Chutzpah is an Indian drama based web series on SonyLIV directed by Simarpreet Singh and premiered on SonyLIV on 23 July 2021. The show is created by Mrighdeep Singh Lamba and produced by Dinesh Vijan. The series is produced under Vijan's banner Maddock Films' digital content division, Outsider Films. Chutzpah is written by Amit Babbar and Mrighdeep Singh Lamba. The series features Tanya Maniktala, Elnaaz Norouzi, Varun Sharma, Diksha Singh and Manjot Singh. The show has been released in Hindi, Tamil, Telugu and Malayalam and is streaming on Sony LIV from 23 July 2021. The series is about the weird and wild universe of the web.

==Premise==
The show is about five individuals and 1 story just connected through the internet showcases the power of social media and highlights the digital influence on the youth of today.

== Cast ==
- Tanya Maniktala as Shikha
- Elnaaz Norouzi as Wild Butterfly/Sara Khan, a Camgirl
- Varun Sharma as Vikas Bhalla
- Manjot Singh as Rishi
- Diksha Singh as Neena
- Gautam Mehra as Kevin
- Aashima Mahajan as Deepali
- Kshitij Chauhan as Prateek
- Varun Tewari as John
- Pranali Rathod as Richa
- Komal Singh as Pooja
- Christopher Ramirez as George
- Ashwin Kaushal as Indian Boss
- Rachel Ann Mullins as Jeliene Scott
- Preeti Kocchar as Vikas' Mother
- Babla Kocchar as Vikas' Father
- Garima Agarwal
- R. Bhakti Klein

== Episodes ==

| No. | Title | Directed by | Written by | Original release date |
| 1 | "Login" | Simarpreet Singh | Mrighdeep Lamba | 23 July 2021 |
In a world that fluctuates between 'www.' and '.com', we see some individuals who share their own 'chutzpah' experiences with this world.

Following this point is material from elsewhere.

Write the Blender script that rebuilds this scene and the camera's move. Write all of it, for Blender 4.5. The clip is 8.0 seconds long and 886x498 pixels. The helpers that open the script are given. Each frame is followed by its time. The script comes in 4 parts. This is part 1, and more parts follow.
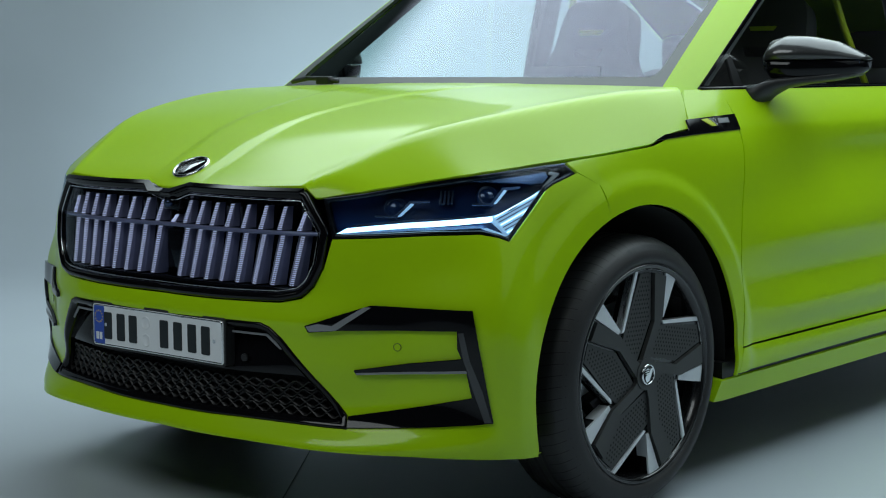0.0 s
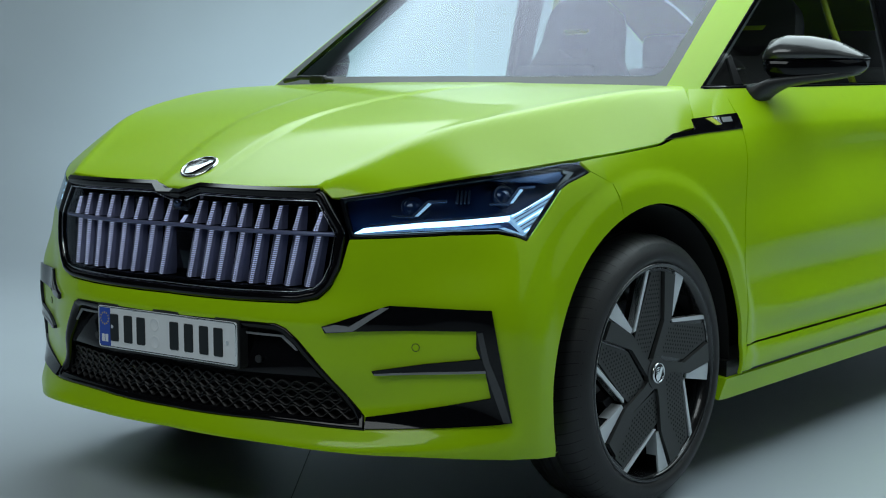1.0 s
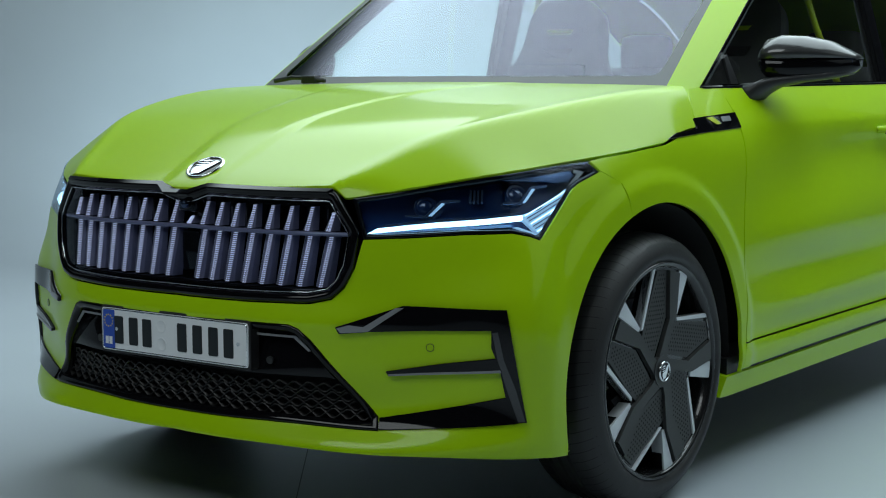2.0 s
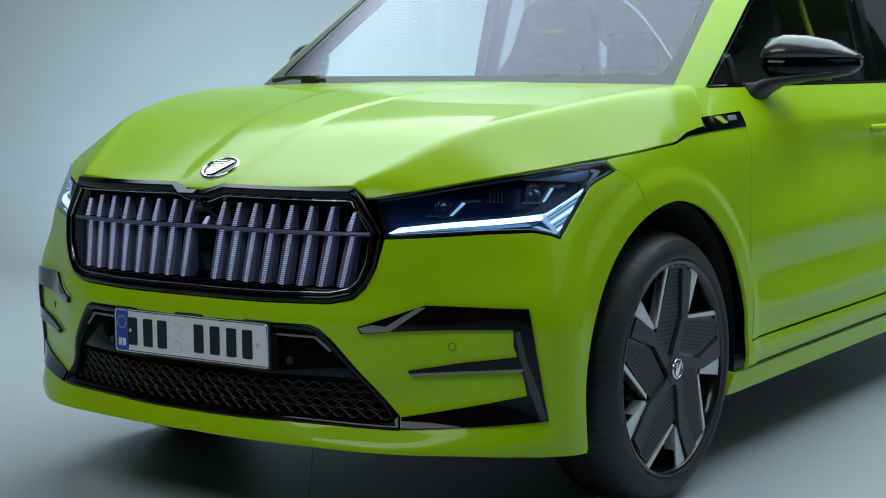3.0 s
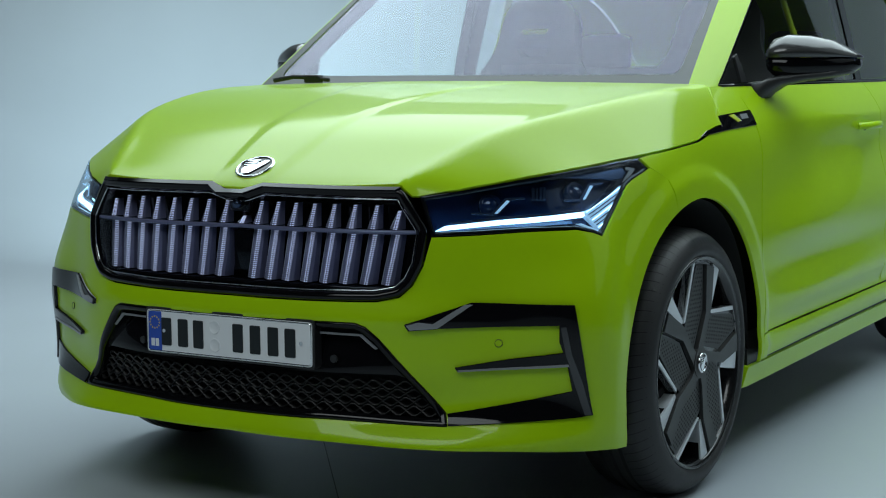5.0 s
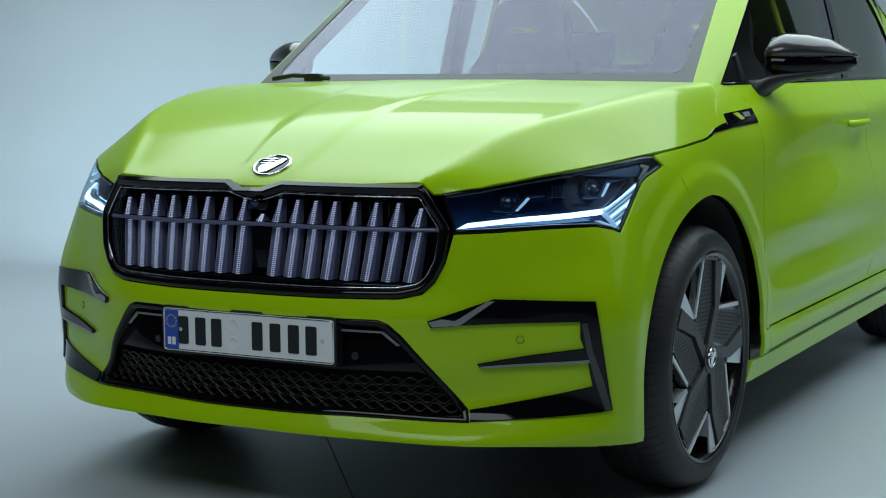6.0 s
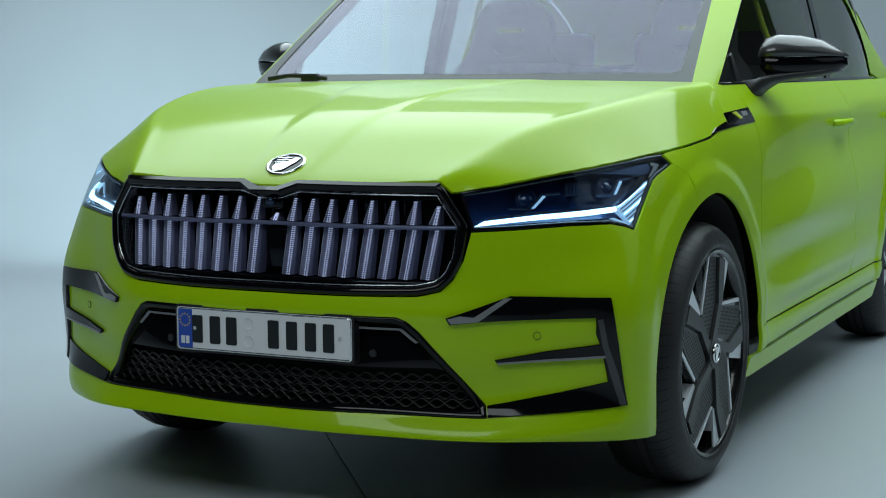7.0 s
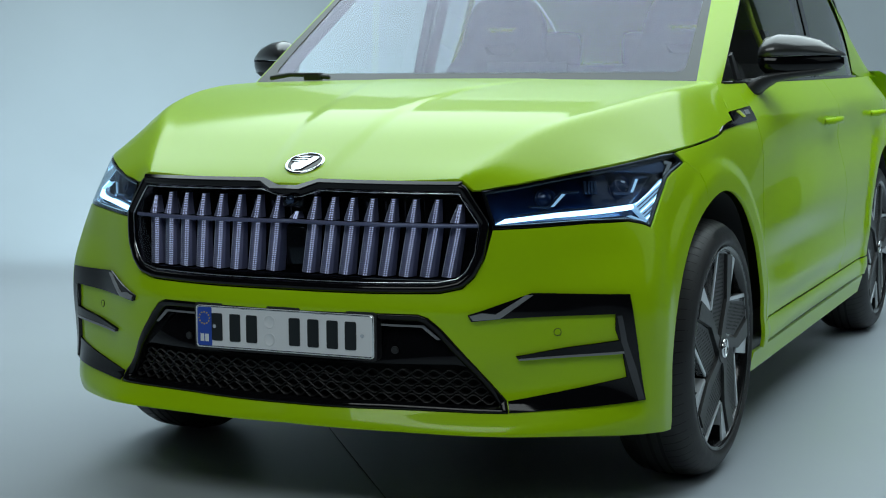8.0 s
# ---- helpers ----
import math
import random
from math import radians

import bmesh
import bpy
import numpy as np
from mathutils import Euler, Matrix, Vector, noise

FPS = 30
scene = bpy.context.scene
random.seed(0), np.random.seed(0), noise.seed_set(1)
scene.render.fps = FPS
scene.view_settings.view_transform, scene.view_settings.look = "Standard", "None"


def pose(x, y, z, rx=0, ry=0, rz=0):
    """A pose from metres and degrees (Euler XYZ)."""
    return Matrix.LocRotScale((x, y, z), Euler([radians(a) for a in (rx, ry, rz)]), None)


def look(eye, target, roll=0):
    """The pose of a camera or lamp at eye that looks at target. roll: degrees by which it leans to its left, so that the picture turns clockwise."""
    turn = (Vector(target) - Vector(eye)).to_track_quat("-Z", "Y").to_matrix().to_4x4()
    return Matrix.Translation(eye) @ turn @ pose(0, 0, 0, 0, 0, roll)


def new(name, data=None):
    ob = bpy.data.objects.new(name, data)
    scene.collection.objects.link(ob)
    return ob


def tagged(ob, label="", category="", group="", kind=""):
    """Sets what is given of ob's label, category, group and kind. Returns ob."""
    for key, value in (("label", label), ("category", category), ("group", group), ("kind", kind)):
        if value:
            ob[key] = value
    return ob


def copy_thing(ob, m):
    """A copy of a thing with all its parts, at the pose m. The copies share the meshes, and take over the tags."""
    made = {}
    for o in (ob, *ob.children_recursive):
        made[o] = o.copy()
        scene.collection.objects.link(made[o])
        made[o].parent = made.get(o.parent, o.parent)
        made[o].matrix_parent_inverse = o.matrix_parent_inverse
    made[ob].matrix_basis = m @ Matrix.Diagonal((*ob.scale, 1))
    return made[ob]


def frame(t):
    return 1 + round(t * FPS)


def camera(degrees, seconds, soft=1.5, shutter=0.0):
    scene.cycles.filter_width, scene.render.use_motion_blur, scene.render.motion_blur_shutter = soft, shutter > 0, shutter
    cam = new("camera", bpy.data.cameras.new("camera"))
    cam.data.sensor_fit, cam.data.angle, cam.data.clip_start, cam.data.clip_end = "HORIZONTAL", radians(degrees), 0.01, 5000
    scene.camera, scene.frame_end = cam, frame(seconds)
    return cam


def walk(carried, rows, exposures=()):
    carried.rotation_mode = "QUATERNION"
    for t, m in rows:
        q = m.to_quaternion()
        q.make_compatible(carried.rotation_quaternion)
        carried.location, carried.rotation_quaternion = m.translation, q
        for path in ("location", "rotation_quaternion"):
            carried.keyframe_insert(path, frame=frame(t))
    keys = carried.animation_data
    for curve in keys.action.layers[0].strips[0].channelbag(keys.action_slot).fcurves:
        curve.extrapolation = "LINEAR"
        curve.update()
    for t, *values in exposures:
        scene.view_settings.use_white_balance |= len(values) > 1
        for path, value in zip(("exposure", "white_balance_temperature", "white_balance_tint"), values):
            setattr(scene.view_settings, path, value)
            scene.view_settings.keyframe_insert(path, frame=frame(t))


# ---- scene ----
import functools
from mathutils import geometry

cam = camera(30.6, 8.0, soft=1.1)
PATH = [
    (0, (3.262, -3.519, 1.154), (1.966, -2.011, 0.936), -0.3),
    (0.5, (3.181, -3.578, 1.152), (1.918, -2.043, 0.934), -0.3),
    (1, (3.1, -3.634, 1.154), (1.866, -2.075, 0.935), -0.3),
    (1.5, (3.024, -3.689, 1.151), (1.822, -2.105, 0.933), -0.3),
    (3, (2.806, -3.853, 1.155), (1.69, -2.208, 0.935), -0.4),
    (3.5, (2.727, -3.911, 1.152), (1.641, -2.246, 0.933), -0.4),
    (4, (2.647, -3.972, 1.154), (1.594, -2.286, 0.934), -0.4),
    (5.5, (2.432, -4.141, 1.155), (1.461, -2.407, 0.934), -0.4),
    (6, (2.347, -4.205, 1.157), (1.412, -2.451, 0.934), -0.4),
    (6.5, (2.27, -4.266, 1.157), (1.368, -2.495, 0.934), -0.4),
    (7, (2.188, -4.329, 1.152), (1.323, -2.54, 0.931), -0.4),
    (7.5, (2.106, -4.394, 1.154), (1.275, -2.588, 0.932), -0.4),
    (8, (2.039, -4.448, 1.16), (1.234, -2.632, 0.935), -0.4),
]
walk(cam, [(t, look(eye, target, roll)) for t, eye, target, roll in PATH])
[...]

Rishi, an introverted boy stumbles upon an unexpected guest at an unexpected place. Vikas, a Punjabi boy who recently shifted to Boston, speaks of his love/hate relationship with America to his family and girlfriend back in India. Prateek, a handsome Casanova, demonstrates a live example of his escapades to his crazy vlogger flatmate Kevin, who himself receives a life-changing notification. John, a social media ghost and Kevin's brother, worries about his brother's obsession with the internet.
| 2 | "If There Was Another World" | Simarpreet Singh | Mrighdeep Lamba | 23 July 2021 |
John spends a night mesmerized by famous influencer Deepali Shah and her vlogs. Vikas and Shikha crack a unique idea together. Rishi is bowled over by an interaction he comes across on 'lizonline.com'. Kevin shares a witty chat with his idol.
| 3 | "Be Right Back" | Simarpreet Singh | Mrighdeep Lamba | 23 July 2021 |
Rishi gathers the courage to finally send the long-awaited text. Vikas and Shikha experiment with a new way of making love from afar. Prateek is approached by a charming enchantress. Wild Butterfly and Pokerboy cross paths again.
| 4 | "Main Timeline Hoon" | Simarpreet Singh | Mrighdeep Lamba | 23 July 2021 |
Deepali Shah uploads another refreshing video. Rishi expresses his love for the woman of his dreams. Vikas and Shikha discover some realities of their relationship. Prateek trusts Kevin with an important task.
| 5 | "Detox" | Simarpreet Singh | Mrighdeep Lamba | 23 July 2021 |
The tension between Prateek and Neena begins to erupt. Rishi approaches Kevin for a special favour. Deepali Shah is introduced to someone special. Wild Butterfly opens up to Pokerboy. Kevin's video finds its place in the world wide web.
| 6 | "Flavour Of The Month" | Simarpreet Singh | Mrighdeep Lamba | 23 July 2021 |
Sara Khan prepares herself for an audition that could change her life. Prateek learns of a surprising truth about Neena. Rishi and Richa encounter a quirky scenario in the midst of getting to know each other.
| 7 | "Shadow" | Simarpreet Singh | Mrighdeep Lamba | 23 July 2021 |
Vikas and Shree have a realization that will change his approach towards the App. Rishi finds himself confused between two roads. Deepali Shah faces reality in her reel world. Kevin deals with his biggest demons.

== Reception ==
News 18 says that the show has caught the essence of the online world while also exploring and displaying the dark side of the web and the characters. They also said the show has " moments that ensure laughter and uplift the mood".

Archika Khurana from The Times of India wrote, "this seven-part series is aimed squarely towards the younger generation, for whom the internet and social media have become an inextricable part of their daily lives. However, it becomes entangled in its own web of clichés and sloppy execution, failing to connect well enough to make it a compelling watch. Despite its shortcomings, it is watchable to some extent if you have nothing else to do."

Samrudhi Ghosh from Hindustan Times wrote, "The performances make up for some of Chutzpah’s flaws - Fukrey duo Varun and Manjot’s comic timing is on point, Gautam is convincing as the likes-obsessed content creator and Tanya has an endearing quality to her. However, the show never finds its way out of the pedestrian and does not have much to stop one from scrolling past."